1 Thomas Guénolé is a political commentator who, during a televised panel discussion, made a series of accusations against Houria Bouteldja and her book Les Blancs, les Juifs et nous, vers une politique de l’amour révolutionnaire (White People, Jewish People, and Us, towards politics of revolutionary love). See https://www.youtube.com/watch?v=O5sn-Tbyz_0

2 Michel Rocard; then French Prime Minister, asked this question in 1989 to justify more strict immigration control.

http://gauche.blog.lemonde.fr/2016/05/23/autain-valls-veut-substituer-la-question-de-lidentite-a-la-question-sociale/                         It must also be noted that in a recent interview, Clémentine Autain, as an elected official of Sevran, presented an action plan against "jihadism", that made numerous concessions to the prevailing securitarian anti-terrorist consensus: "As an elected official of Sevran, I demand that the Police be given the means to conduct an action of intelligence and action [sic] on the ground, to remove and neutralize the sectarian and jihadist recruiters from society, and prevent future attacks.

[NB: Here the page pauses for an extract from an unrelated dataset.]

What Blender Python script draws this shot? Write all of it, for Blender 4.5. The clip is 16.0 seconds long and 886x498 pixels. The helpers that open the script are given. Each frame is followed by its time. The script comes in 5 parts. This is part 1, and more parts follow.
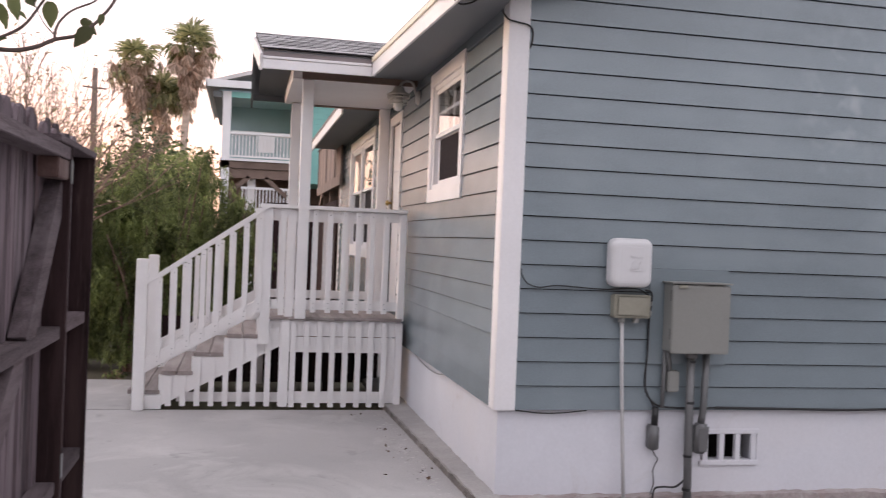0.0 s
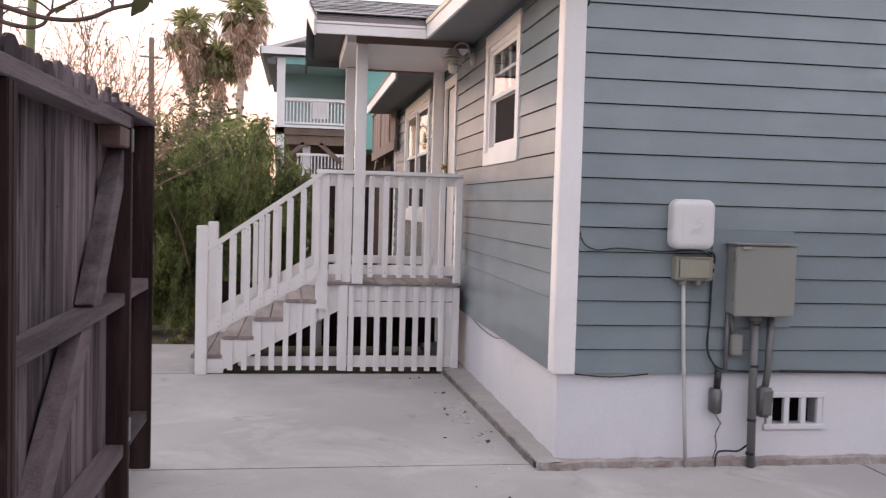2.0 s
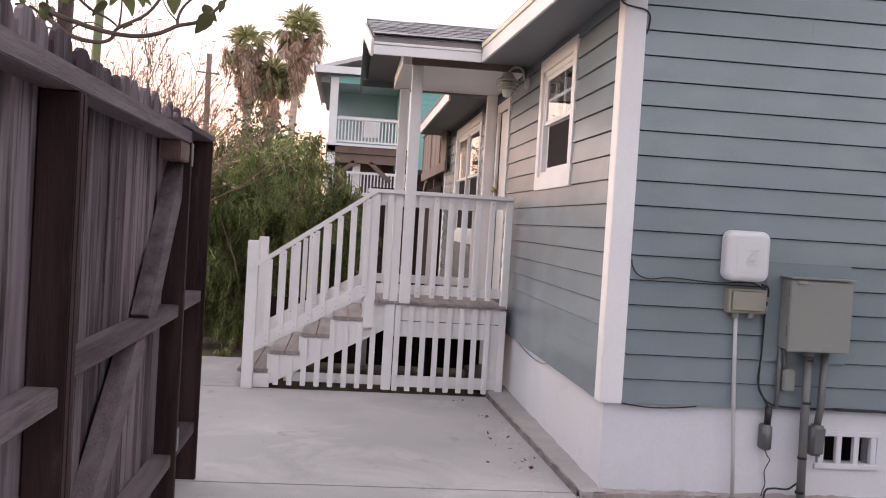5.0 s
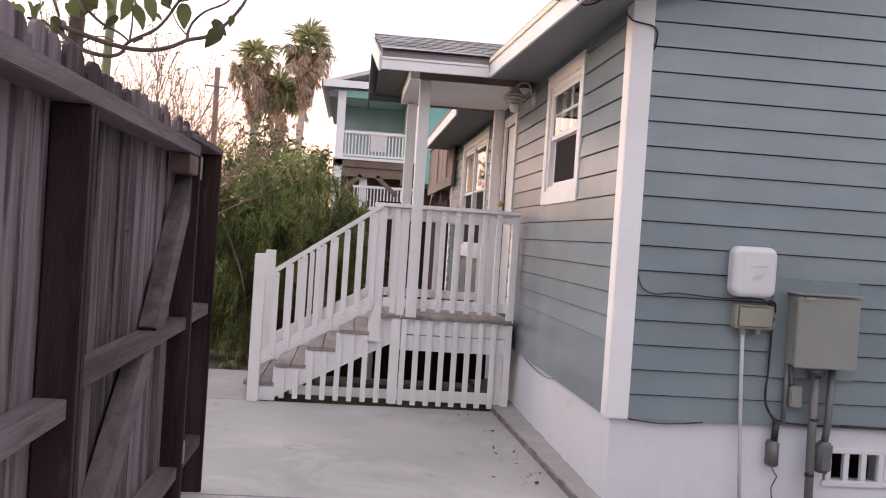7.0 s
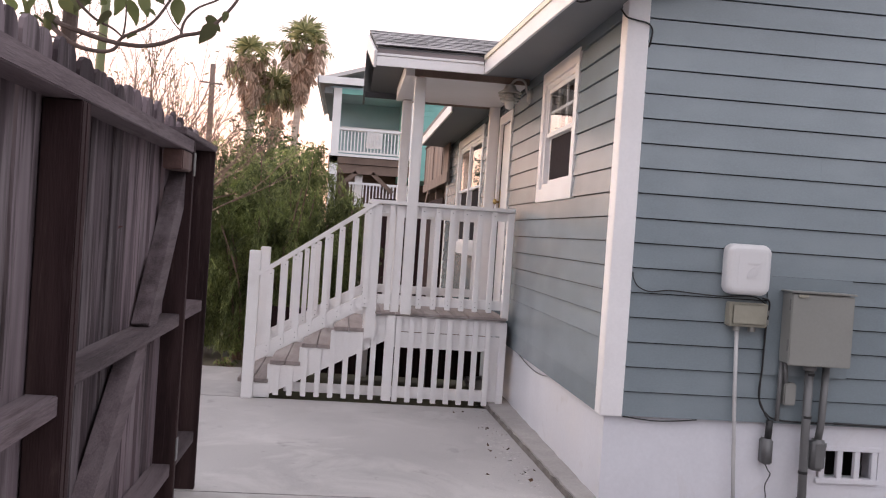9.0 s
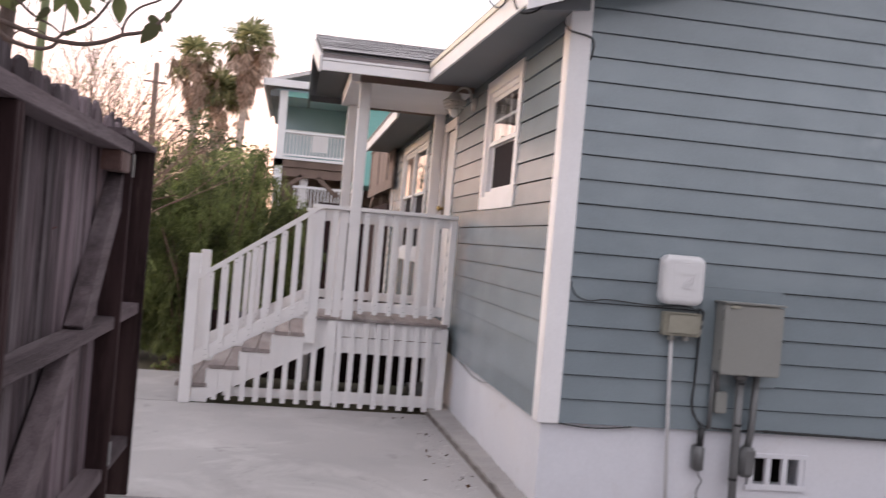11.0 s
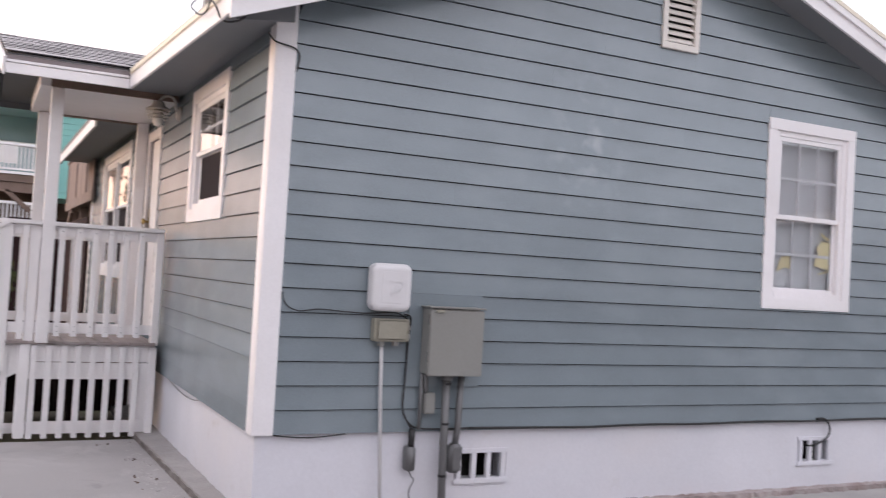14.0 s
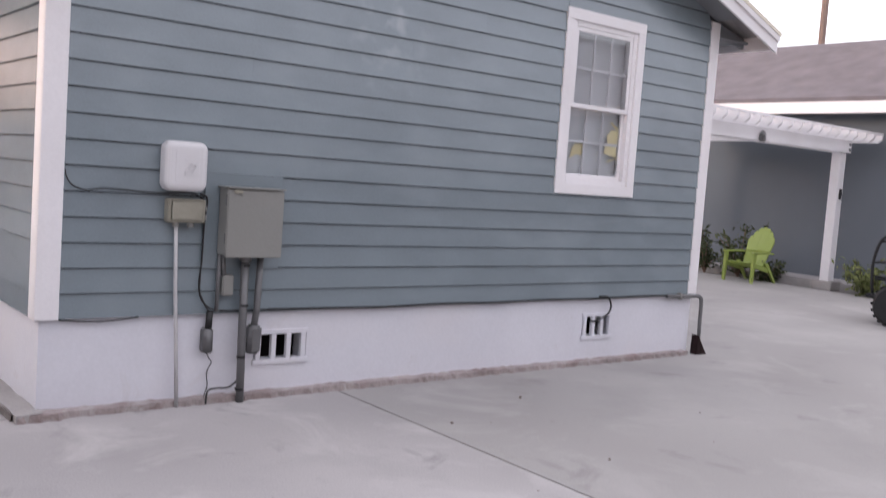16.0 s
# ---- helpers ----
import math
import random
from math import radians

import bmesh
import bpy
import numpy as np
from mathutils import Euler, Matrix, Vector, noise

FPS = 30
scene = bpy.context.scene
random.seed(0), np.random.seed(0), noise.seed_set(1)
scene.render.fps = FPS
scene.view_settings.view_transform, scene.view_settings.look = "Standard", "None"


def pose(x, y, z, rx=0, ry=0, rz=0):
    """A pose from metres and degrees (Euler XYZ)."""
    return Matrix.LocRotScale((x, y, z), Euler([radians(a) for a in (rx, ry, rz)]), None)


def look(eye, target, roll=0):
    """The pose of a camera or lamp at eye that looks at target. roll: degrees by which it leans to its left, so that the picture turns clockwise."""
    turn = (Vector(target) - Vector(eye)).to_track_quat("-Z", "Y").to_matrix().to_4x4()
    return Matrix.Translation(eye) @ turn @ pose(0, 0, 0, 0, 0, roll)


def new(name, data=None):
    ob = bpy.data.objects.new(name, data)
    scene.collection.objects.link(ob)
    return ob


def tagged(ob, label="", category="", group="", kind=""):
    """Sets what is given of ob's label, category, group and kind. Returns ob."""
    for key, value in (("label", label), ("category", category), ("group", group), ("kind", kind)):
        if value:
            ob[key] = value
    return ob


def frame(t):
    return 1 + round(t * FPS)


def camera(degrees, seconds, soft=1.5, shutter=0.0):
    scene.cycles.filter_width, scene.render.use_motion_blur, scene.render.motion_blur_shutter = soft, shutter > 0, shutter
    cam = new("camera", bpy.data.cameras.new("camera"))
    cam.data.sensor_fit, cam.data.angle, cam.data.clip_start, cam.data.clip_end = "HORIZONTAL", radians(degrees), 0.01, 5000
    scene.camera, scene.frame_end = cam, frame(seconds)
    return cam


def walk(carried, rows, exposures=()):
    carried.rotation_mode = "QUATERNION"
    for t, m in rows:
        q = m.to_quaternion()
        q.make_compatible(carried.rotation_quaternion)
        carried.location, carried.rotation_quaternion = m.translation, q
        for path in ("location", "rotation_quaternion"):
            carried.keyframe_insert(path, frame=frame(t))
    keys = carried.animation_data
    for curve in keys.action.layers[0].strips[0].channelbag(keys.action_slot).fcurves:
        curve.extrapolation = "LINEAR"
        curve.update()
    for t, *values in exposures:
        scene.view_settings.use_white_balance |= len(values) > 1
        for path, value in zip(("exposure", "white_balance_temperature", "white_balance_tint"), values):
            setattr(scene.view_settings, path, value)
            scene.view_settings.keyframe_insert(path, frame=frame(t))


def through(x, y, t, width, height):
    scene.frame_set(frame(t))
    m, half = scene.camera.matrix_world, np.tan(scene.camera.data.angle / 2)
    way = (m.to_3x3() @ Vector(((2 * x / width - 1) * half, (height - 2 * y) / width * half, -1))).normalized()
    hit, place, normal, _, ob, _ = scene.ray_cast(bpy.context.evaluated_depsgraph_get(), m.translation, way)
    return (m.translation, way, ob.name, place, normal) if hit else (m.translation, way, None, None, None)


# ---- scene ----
cam = camera(51.0, 16.0, soft=1.1, shutter=0.8)
PATH = [
    (0, (-1.613, -5.686, 1.648), (-1.192, -3.73, 1.633), 2.3),
    (0.5, (-1.619, -5.675, 1.641), (-1.256, -3.709, 1.619), 2.1),
    (1, (-1.615, -5.668, 1.64), (-1.274, -3.697, 1.599), 2.2),
    (1.5, (-1.618, -5.651, 1.639), (-1.274, -3.682, 1.564), 2.6),
    (2, (-1.626, -5.647, 1.644), (-1.318, -3.673, 1.548), 1.6),
    (2.5, (-1.642, -5.645, 1.639), (-1.393, -3.663, 1.54), 2.5),
    (3, (-1.645, -5.643, 1.642), (-1.425, -3.657, 1.551), 2.3),
    (3.5, (-1.649, -5.644, 1.645), (-1.44, -3.656, 1.572), 3.7),
    (6, (-1.661, -5.649, 1.651), (-1.452, -3.66, 1.609), 3.3),
    (6.5, (-1.66, -5.658, 1.649), (-1.458, -3.668, 1.619), 3.4),
    (7, (-1.666, -5.656, 1.65), (-1.47, -3.665, 1.625), 3.8),
    (7.5, (-1.67, -5.646, 1.653), (-1.48, -3.656, 1.63), 4.2),
    (8, (-1.668, -5.647, 1.649), (-1.48, -3.656, 1.626), 4.2),
    (10.5, (-1.64, -5.664, 1.652), (-1.369, -3.683, 1.611), 4.2),
    (11, (-1.636, -5.679, 1.657), (-1.315, -3.705, 1.648), 4.9),
    (11.5, (-1.622, -5.697, 1.651), (-1.163, -3.75, 1.672), 5.4),
    (12, (-1.616, -5.683, 1.645), (-1.044, -3.767, 1.677), 5.7),
    (12.5, (-1.603, -5.686, 1.644), (-0.889, -3.818, 1.687), 6.0),
    (13, (-1.614, -5.702, 1.653), (-0.819, -3.868, 1.707), 3.5),
    (13.5, (-1.613, -5.709, 1.655), (-0.781, -3.891, 1.72), 3.5),
    (14, (-1.604, -5.707, 1.651), (-0.712, -3.918, 1.711), 3.3),
    (14.5, (-1.594, -5.725, 1.646), (-0.605, -3.987, 1.685), 3.2),
    (15, (-1.584, -5.725, 1.646), (-0.48, -4.058, 1.652), 3.5),
    (15.5, (-1.557, -5.734, 1.633), (-0.344, -4.145, 1.565), 3.9),
    (16, (-1.547, -5.725, 1.611), (-0.302, -4.168, 1.457), 4.1),
]
walk(cam, [(t, look(eye, target, roll)) for t, eye, target, roll in PATH], [(0.0, 0.57, 6500, 10), (8.0, 0.61, 6530, 10), (10.5, 0.55, 6500, 10), (11.5, 0.55, 6500, 10), (12.5, 0.70, 6470, 10), (14.5, 0.78, 6400, 10), (16.0, 0.62, 6360, 11)])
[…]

This police action should also permit the prevention of all sorts of illegal traffic activities: I renew our calls for a fully-functional independent police station in Sevran, open 24h a day, with reinforced staff and technical resources on the ground. We do not need the permanent state of emergency, but of justice and equality. We do not need all our freedoms to be kept under surveillance, but that indoctrination networks be dismantled by the specialized intelligence services."